>> start

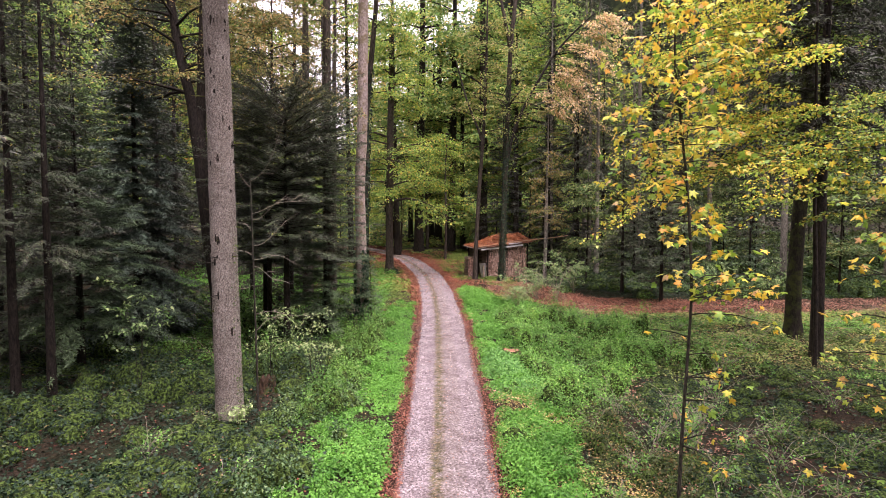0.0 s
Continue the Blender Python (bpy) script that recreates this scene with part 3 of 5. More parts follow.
# --- the large spruce trunk beside the track, with dead snags of branches
def big_spruce():
    x, y = -6.45, 17.4
    rs = np.random.default_rng(5)
    tree = thing("spruce_tree", stand(x, y, 0.1), "tall spruce with straight grey-brown scaly trunk and broken branch stubs", "tree")
    P, R = stem([(-0.2, 0, 0, 0.43), (1.0, -0.02, 0, 0.395), (4, -0.07, 0, 0.38), (9, -0.14, 0, 0.365), (13, -0.22, 0, 0.35), (20, -0.3, 0, 0.25), (29, -0.3, 0, 0.03)], 0.08)
    part("trunk", Soup().add(*trunk_tube(P, R, 40, 0.16, rs, 0.012)).mesh("trunk", MAT["bark_spruce"], True), tree)
    for k in range(74):
        h = rs.uniform(2.0, 13.5)
        a = rs.uniform(0, 6.283)
        i = int(np.searchsorted(P[:, 2], h))
        o, t = np.array([math.cos(a), math.sin(a), 0]), np.array([-math.sin(a), math.cos(a), 0])
        c = P[i] + o * R[i]
        # a dark scar, taller than wide, with an uneven rim
        q = np.linspace(0, 6.283, 11, endpoint=False)
        w, tall = rs.uniform(0.02, 0.055), rs.uniform(0.06, 0.19)
        rim = np.cos(q)[:, None] * t * w * rs.uniform(0.6, 1.3, 11)[:, None] + np.sin(q)[:, None] * np.array([0, 0, 1.0]) * tall * rs.uniform(0.55, 1.25, 11)[:, None]
        V = np.concatenate([c + rim - o * 0.02, c + rim * 0.6 + o * 0.014, [c + o * 0.004]])
        e, f = np.arange(11), (np.arange(11) + 1) % 11
        part("knot", mesh_of("knot", V, [np.stack([e, f, 11 + f, 11 + e], 1), np.stack([11 + e, 11 + f, np.full(11, 22)], 1)], MAT["bark_dark"]), tree)
        if k % 3 == 0:
            ln = rs.uniform(0.2, 0.75) if rs.uniform() < 0.6 else rs.uniform(0.06, 0.14)
            up = rs.uniform(-0.35, 0.15)
            p0 = c - o * 0.03
            line = np.array([p0, p0 + o * 0.06 + [0, 0, -0.01], p0 + o * ln * 0.55 + [0, 0, up * ln * 0.4], p0 + o * ln + [0, 0, up * ln]])
            part("branch_stub", Soup().add(*tube(line, [0.026, 0.018, 0.013, 0.006], 7, True)).mesh("branch_stub", MAT["stub_moss"] if k % 6 == 0 else MAT["bark_dark"], True), tree)
    n = 190
    h = 0.3 + 5.6 * rs.uniform(0, 1, n) ** 1.3
    a = rs.normal(-0.35, 0.22, n)
    i = np.searchsorted(P[:, 2], h)
    o = np.stack([np.cos(a), np.sin(a), np.zeros(n)], 1)
    Q = P[i] + o * (R[i] + 0.02)[:, None]
    ls = rs.uniform(0.03, 0.07, n)
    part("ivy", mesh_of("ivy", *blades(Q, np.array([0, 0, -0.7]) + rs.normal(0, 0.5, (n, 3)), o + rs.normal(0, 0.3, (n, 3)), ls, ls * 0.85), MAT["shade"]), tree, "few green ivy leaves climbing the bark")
    hh = rs.uniform(15, 28, 5200)
    rr = 3.4 * (29 - hh) / 14 * rs.uniform(0.2, 1, 5200)
    aa = rs.uniform(0, 6.283, 5200)
    Q = np.stack([np.cos(aa) * rr - 0.25, np.sin(aa) * rr, hh - rr * 0.3], 1)
    part("crown", mesh_of("crown", *loose_leaves(Q, 0.5, 0.4, rs, 0.3), MAT["spruce"]), tree)


big_spruce()

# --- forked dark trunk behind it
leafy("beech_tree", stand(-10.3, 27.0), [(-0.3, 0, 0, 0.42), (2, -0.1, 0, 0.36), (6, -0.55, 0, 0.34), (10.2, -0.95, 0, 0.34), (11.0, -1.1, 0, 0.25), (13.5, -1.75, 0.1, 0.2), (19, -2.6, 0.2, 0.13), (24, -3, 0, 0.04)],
      MAT["bark_dark"], MAT["olive"], "dark forked beech with yellow-green and rusty leaves", limbs=46, h0=10.8, h1=22, reach=4.6, top_reach=1.8, rise=0.35, droop=0.3, twigs=12, per_twig=18, size=0.13, spread=0.16, seed=21, sides=16,
      fork=[[(9.6, -0.9, 0, 0.26), (11.5, -0.72, 0, 0.22), (14, -0.62, 0, 0.2), (22, -0.3, 0, 0.1)]])

leafy("beech_tree", stand(-9.0, 30.0), [(-0.3, 0, 0, 0.13), (6, 0.1, 0, 0.11), (12, 0.3, 0, 0.08), (19, 0.4, 0, 0.02)],
      MAT["bark_wood"], MAT["olive"], "beech with olive and rusty boughs above the dark firs", limbs=72, h0=10.0, h1=17.5, reach=4.8, top_reach=2.0, rise=0.22, droop=0.28, twigs=14, per_twig=20, size=0.13, spread=0.13, seed=235, twig_len=0.32)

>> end

Description of the task
Reproduce the full listing faithfully, but do not carry over any pictures.

Result
0.0 s
Continue the Blender Python (bpy) script that recreates this scene with part 3 of 5. More parts follow.
# --- the large spruce trunk beside the track, with dead snags of branches
def big_spruce():
    x, y = -6.45, 17.4
    rs = np.random.default_rng(5)
    tree = thing("spruce_tree", stand(x, y, 0.1), "tall spruce with straight grey-brown scaly trunk and broken branch stubs", "tree")
    P, R = stem([(-0.2, 0, 0, 0.43), (1.0, -0.02, 0, 0.395), (4, -0.07, 0, 0.38), (9, -0.14, 0, 0.365), (13, -0.22, 0, 0.35), (20, -0.3, 0, 0.25), (29, -0.3, 0, 0.03)], 0.08)
    part("trunk", Soup().add(*trunk_tube(P, R, 40, 0.16, rs, 0.012)).mesh("trunk", MAT["bark_spruce"], True), tree)
    for k in range(74):
        h = rs.uniform(2.0, 13.5)
        a = rs.uniform(0, 6.283)
        i = int(np.searchsorted(P[:, 2], h))
        o, t = np.array([math.cos(a), math.sin(a), 0]), np.array([-math.sin(a), math.cos(a), 0])
        c = P[i] + o * R[i]
        # a dark scar, taller than wide, with an uneven rim
        q = np.linspace(0, 6.283, 11, endpoint=False)
        w, tall = rs.uniform(0.02, 0.055), rs.uniform(0.06, 0.19)
        rim = np.cos(q)[:, None] * t * w * rs.uniform(0.6, 1.3, 11)[:, None] + np.sin(q)[:, None] * np.array([0, 0, 1.0]) * tall * rs.uniform(0.55, 1.25, 11)[:, None]
        V = np.concatenate([c + rim - o * 0.02, c + rim * 0.6 + o * 0.014, [c + o * 0.004]])
        e, f = np.arange(11), (np.arange(11) + 1) % 11
        part("knot", mesh_of("knot", V, [np.stack([e, f, 11 + f, 11 + e], 1), np.stack([11 + e, 11 + f, np.full(11, 22)], 1)], MAT["bark_dark"]), tree)
        if k % 3 == 0:
            ln = rs.uniform(0.2, 0.75) if rs.uniform() < 0.6 else rs.uniform(0.06, 0.14)
            up = rs.uniform(-0.35, 0.15)
            p0 = c - o * 0.03
            line = np.array([p0, p0 + o * 0.06 + [0, 0, -0.01], p0 + o * ln * 0.55 + [0, 0, up * ln * 0.4], p0 + o * ln + [0, 0, up * ln]])
            part("branch_stub", Soup().add(*tube(line, [0.026, 0.018, 0.013, 0.006], 7, True)).mesh("branch_stub", MAT["stub_moss"] if k % 6 == 0 else MAT["bark_dark"], True), tree)
    n = 190
    h = 0.3 + 5.6 * rs.uniform(0, 1, n) ** 1.3
    a = rs.normal(-0.35, 0.22, n)
    i = np.searchsorted(P[:, 2], h)
    o = np.stack([np.cos(a), np.sin(a), np.zeros(n)], 1)
    Q = P[i] + o * (R[i] + 0.02)[:, None]
    ls = rs.uniform(0.03, 0.07, n)
    part("ivy", mesh_of("ivy", *blades(Q, np.array([0, 0, -0.7]) + rs.normal(0, 0.5, (n, 3)), o + rs.normal(0, 0.3, (n, 3)), ls, ls * 0.85), MAT["shade"]), tree, "few green ivy leaves climbing the bark")
    hh = rs.uniform(15, 28, 5200)
    rr = 3.4 * (29 - hh) / 14 * rs.uniform(0.2, 1, 5200)
    aa = rs.uniform(0, 6.283, 5200)
    Q = np.stack([np.cos(aa) * rr - 0.25, np.sin(aa) * rr, hh - rr * 0.3], 1)
    part("crown", mesh_of("crown", *loose_leaves(Q, 0.5, 0.4, rs, 0.3), MAT["spruce"]), tree)


big_spruce()

# --- forked dark trunk behind it
leafy("beech_tree", stand(-10.3, 27.0), [(-0.3, 0, 0, 0.42), (2, -0.1, 0, 0.36), (6, -0.55, 0, 0.34), (10.2, -0.95, 0, 0.34), (11.0, -1.1, 0, 0.25), (13.5, -1.75, 0.1, 0.2), (19, -2.6, 0.2, 0.13), (24, -3, 0, 0.04)],
      MAT["bark_dark"], MAT["olive"], "dark forked beech with yellow-green and rusty leaves", limbs=46, h0=10.8, h1=22, reach=4.6, top_reach=1.8, rise=0.35, droop=0.3, twigs=12, per_twig=18, size=0.13, spread=0.16, seed=21, sides=16,
      fork=[[(9.6, -0.9, 0, 0.26), (11.5, -0.72, 0, 0.22), (14, -0.62, 0, 0.2), (22, -0.3, 0, 0.1)]])

leafy("beech_tree", stand(-9.0, 30.0), [(-0.3, 0, 0, 0.13), (6, 0.1, 0, 0.11), (12, 0.3, 0, 0.08), (19, 0.4, 0, 0.02)],
      MAT["bark_wood"], MAT["olive"], "beech with olive and rusty boughs above the dark firs", limbs=72, h0=10.0, h1=17.5, reach=4.8, top_reach=2.0, rise=0.22, droop=0.28, twigs=14, per_twig=20, size=0.13, spread=0.13, seed=235, twig_len=0.32)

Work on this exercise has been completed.